ASEAN al tempo di Covid 19

Inizialmente lo scoppio della pandemia ha fatto emergere l’assenza di una risposta concertata da parte dell’ASEAN – Associazione delle Nazioni del Sud-est asiatico – che ha messo parzialmente in luce le falle degli stati membri verso l’integrazione e l’unità regionale.

A differenza che in Europa però l’ASEAN ha potuto attingere ad un serbatoio di meccanismi già esistenti e rodati dall’esperienza accumulata nella lotta alle epidemie precedenti, tra le quali la SARS. Nonostante ciò, la chiusura forzata delle frontiere, la limitazione dei viaggi e i lockdown hanno avuto luogo con tempistiche e modalità molto differenti tra i diversi paesi del Sudest asiatico.

Il Vietnam con un numero bassissimo di casi e di morti è considerato come il paese che ha risposto meglio all’emergenza virus. La strategia di contenimento adottata dal governo di Hanoi ha funzionato molto bene anche grazie al fatto che il paese si è da subito concentrato maggiormente, e celermente, sull’isolamento delle persone infette e sulla tracciabilità dei loro contatti. L’Indonesia, invece, è stata l’ultimo paese ad adottare misure più stringenti, in versione ‘soft’, limitandone l’applicazione più severa alla sola capitale Jakarta. La Thailandia, dal canto suo, ha reagito prontamente con la restrizione degli spostamenti interni e l’attuazione di un coprifuoco parziale, che a discapito delle critiche mosse contro il governo per le misure iniziali, hanno portato a risultati positivi rallentando efficacemente la diffusione del virus.

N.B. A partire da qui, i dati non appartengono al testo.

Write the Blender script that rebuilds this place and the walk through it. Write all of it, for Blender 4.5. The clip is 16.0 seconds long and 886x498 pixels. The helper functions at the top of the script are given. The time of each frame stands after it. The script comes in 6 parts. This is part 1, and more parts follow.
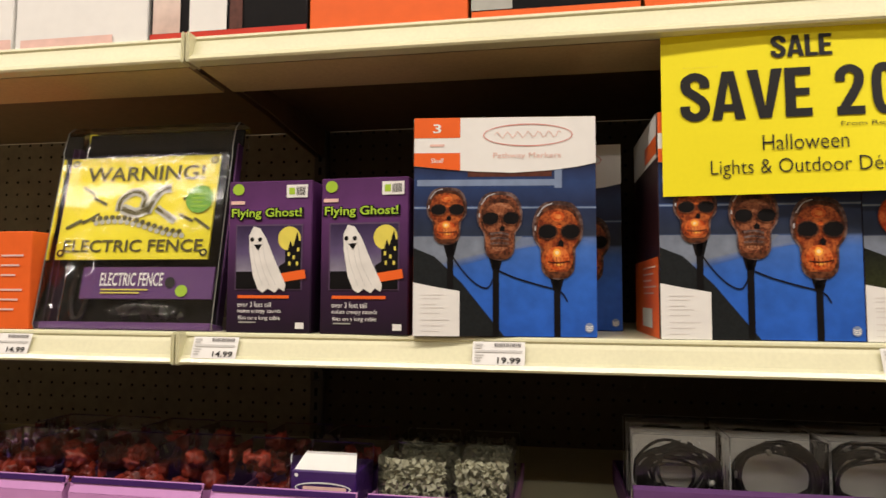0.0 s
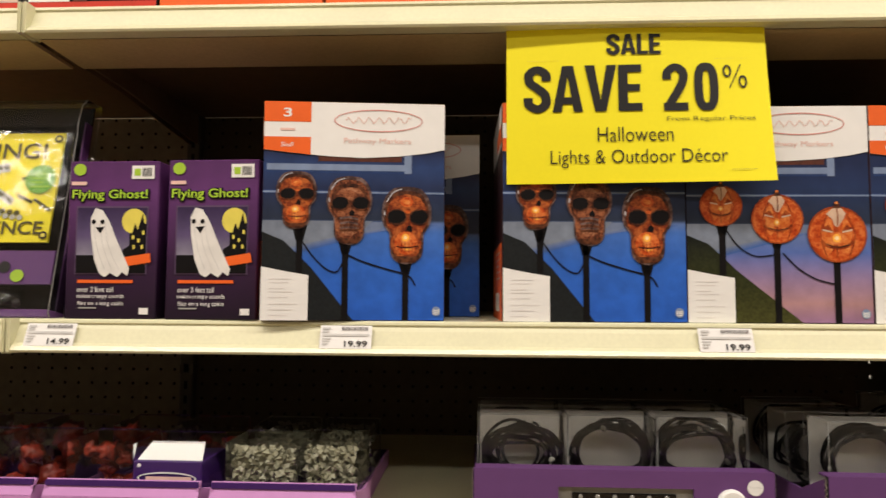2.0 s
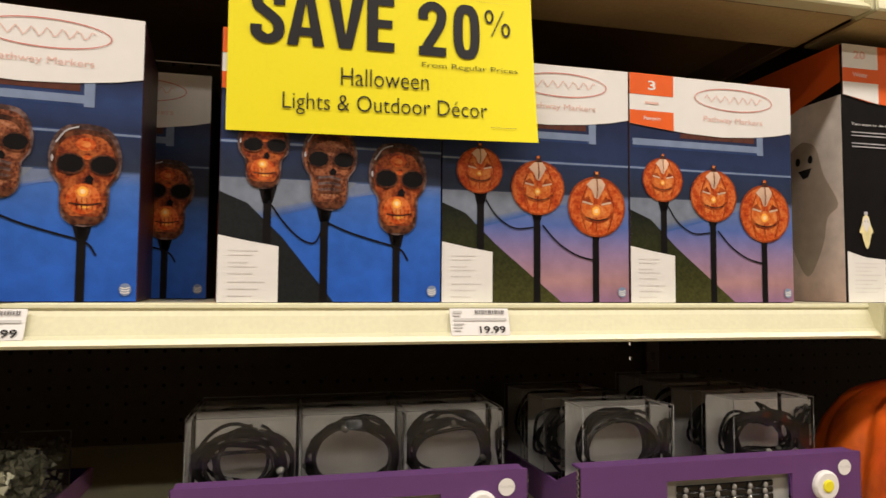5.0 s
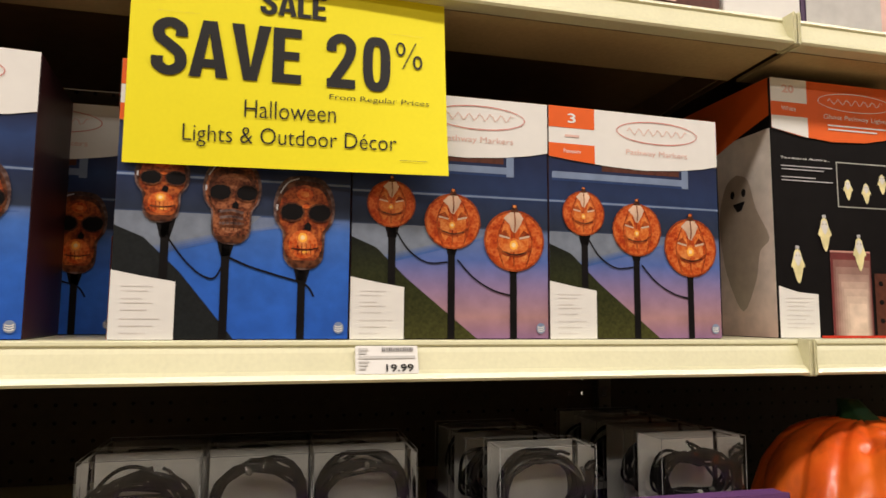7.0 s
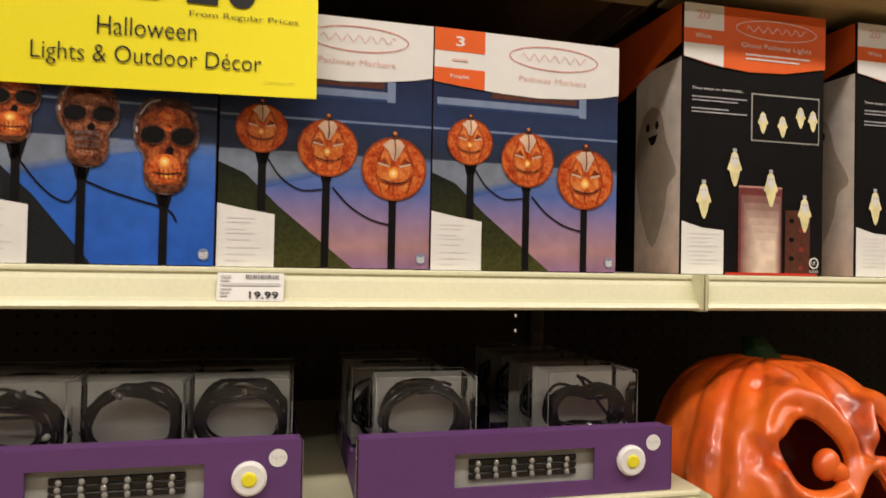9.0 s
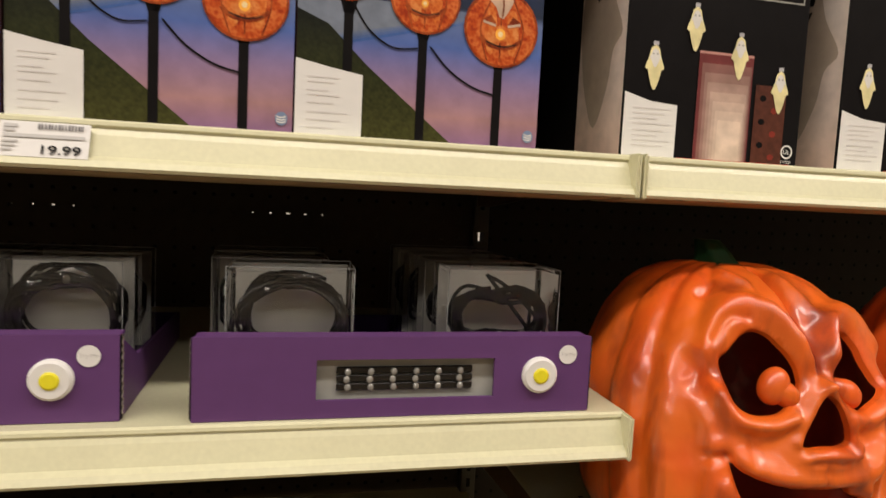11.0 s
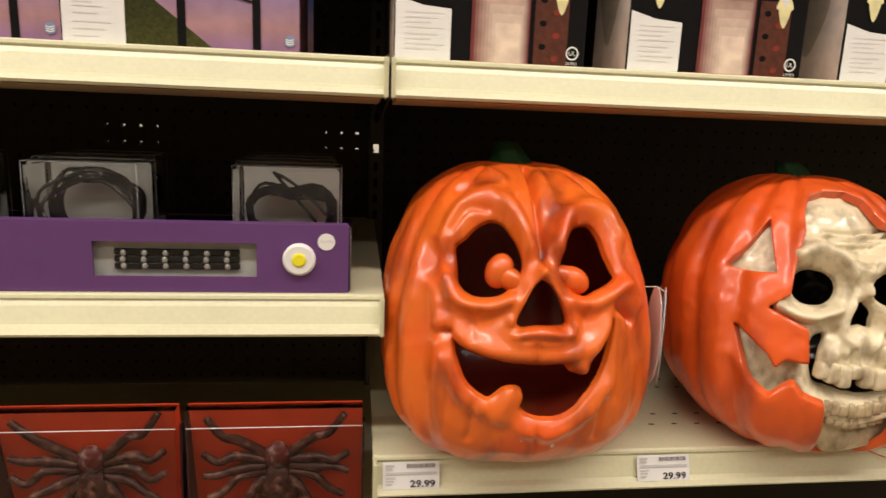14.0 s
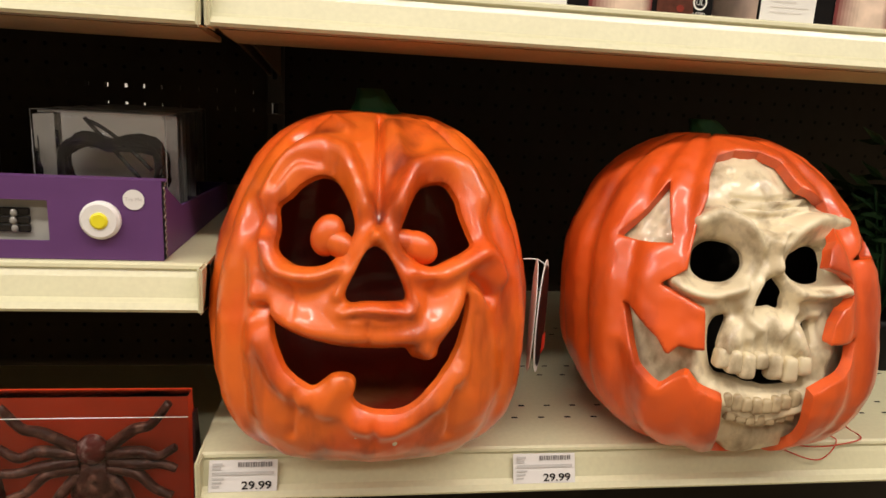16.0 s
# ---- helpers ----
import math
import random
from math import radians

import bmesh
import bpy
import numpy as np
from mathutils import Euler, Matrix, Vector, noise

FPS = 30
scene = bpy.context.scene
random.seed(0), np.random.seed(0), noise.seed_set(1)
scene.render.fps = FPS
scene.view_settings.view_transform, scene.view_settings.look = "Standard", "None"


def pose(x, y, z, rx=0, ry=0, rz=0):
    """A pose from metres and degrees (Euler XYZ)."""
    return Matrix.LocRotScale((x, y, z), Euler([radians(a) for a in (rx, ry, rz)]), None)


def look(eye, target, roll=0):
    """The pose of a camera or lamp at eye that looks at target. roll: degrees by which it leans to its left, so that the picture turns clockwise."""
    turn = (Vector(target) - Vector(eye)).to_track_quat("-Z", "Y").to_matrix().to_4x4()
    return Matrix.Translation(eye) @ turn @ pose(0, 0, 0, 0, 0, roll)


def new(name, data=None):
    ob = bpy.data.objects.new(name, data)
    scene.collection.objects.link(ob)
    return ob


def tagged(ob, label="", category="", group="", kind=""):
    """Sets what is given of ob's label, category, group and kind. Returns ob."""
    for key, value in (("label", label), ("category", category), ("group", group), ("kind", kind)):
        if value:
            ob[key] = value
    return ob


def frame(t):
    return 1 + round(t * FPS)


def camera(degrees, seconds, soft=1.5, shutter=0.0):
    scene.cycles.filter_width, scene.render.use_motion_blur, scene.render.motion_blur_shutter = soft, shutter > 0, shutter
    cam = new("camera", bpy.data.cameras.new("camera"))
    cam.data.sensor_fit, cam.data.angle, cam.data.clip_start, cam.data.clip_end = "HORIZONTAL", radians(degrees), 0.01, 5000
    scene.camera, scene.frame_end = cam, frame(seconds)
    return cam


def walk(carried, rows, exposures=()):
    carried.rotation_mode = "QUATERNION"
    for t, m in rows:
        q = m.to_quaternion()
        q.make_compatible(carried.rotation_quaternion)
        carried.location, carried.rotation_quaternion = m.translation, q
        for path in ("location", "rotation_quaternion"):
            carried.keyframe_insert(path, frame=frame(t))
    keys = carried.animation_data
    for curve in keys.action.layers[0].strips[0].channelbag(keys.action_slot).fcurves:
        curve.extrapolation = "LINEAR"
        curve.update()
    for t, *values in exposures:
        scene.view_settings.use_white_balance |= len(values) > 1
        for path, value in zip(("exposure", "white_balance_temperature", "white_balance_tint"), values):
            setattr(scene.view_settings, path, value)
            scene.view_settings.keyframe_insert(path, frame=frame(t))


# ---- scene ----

Anche dal punto di vista economico le risposte non sono state particolarmente omogenee. Singapore ha adottato un pacchetto economico di misure che equivale al 12% del PIL, la Thailandia intorno al 10%, mentre il governo malese ha optato per un pacchetto finanziario più vasto. I dati dell’Oms – Organizzazione mondiale della sanità – indicano di fatto che paesi con sistemi sanitari pubblici più forti, come Singapore e la Thailandia, hanno registrato una maggiore tenuta nella gestione dei casi necessitando di meno dispendio economico a supporto della sanità.

A livello regionale l’Asean ha poi approvato la creazione di un fondo regionale per rispondere alla crisi con l’obiettivo di rafforzare la cooperazione trai i paesi e consolidare la coesione sociale interna. La paura di conseguenze economiche e sociali ancor più drammatiche ha portato tutta la regione verso una ritrovata spinta collaborativa, emersa in un Summit  Asean+3, con Cina, Corea del Sud e Giappone.

Infatti, secondo un rapporto di Oxfam, una perdita di reddito del 20% dettata dell’attuale crisi economica potrebbe spingere 60 milioni di persone in Asia in estrema povertà e altri 160 milioni a sopravvivere con meno di 3 dollari al giorno, vanificando così gli sforzi fatti negli ultimi anni, specialmente nel sud-est asiatico, per sollevare quante più persone possibili fuori dalla povertà.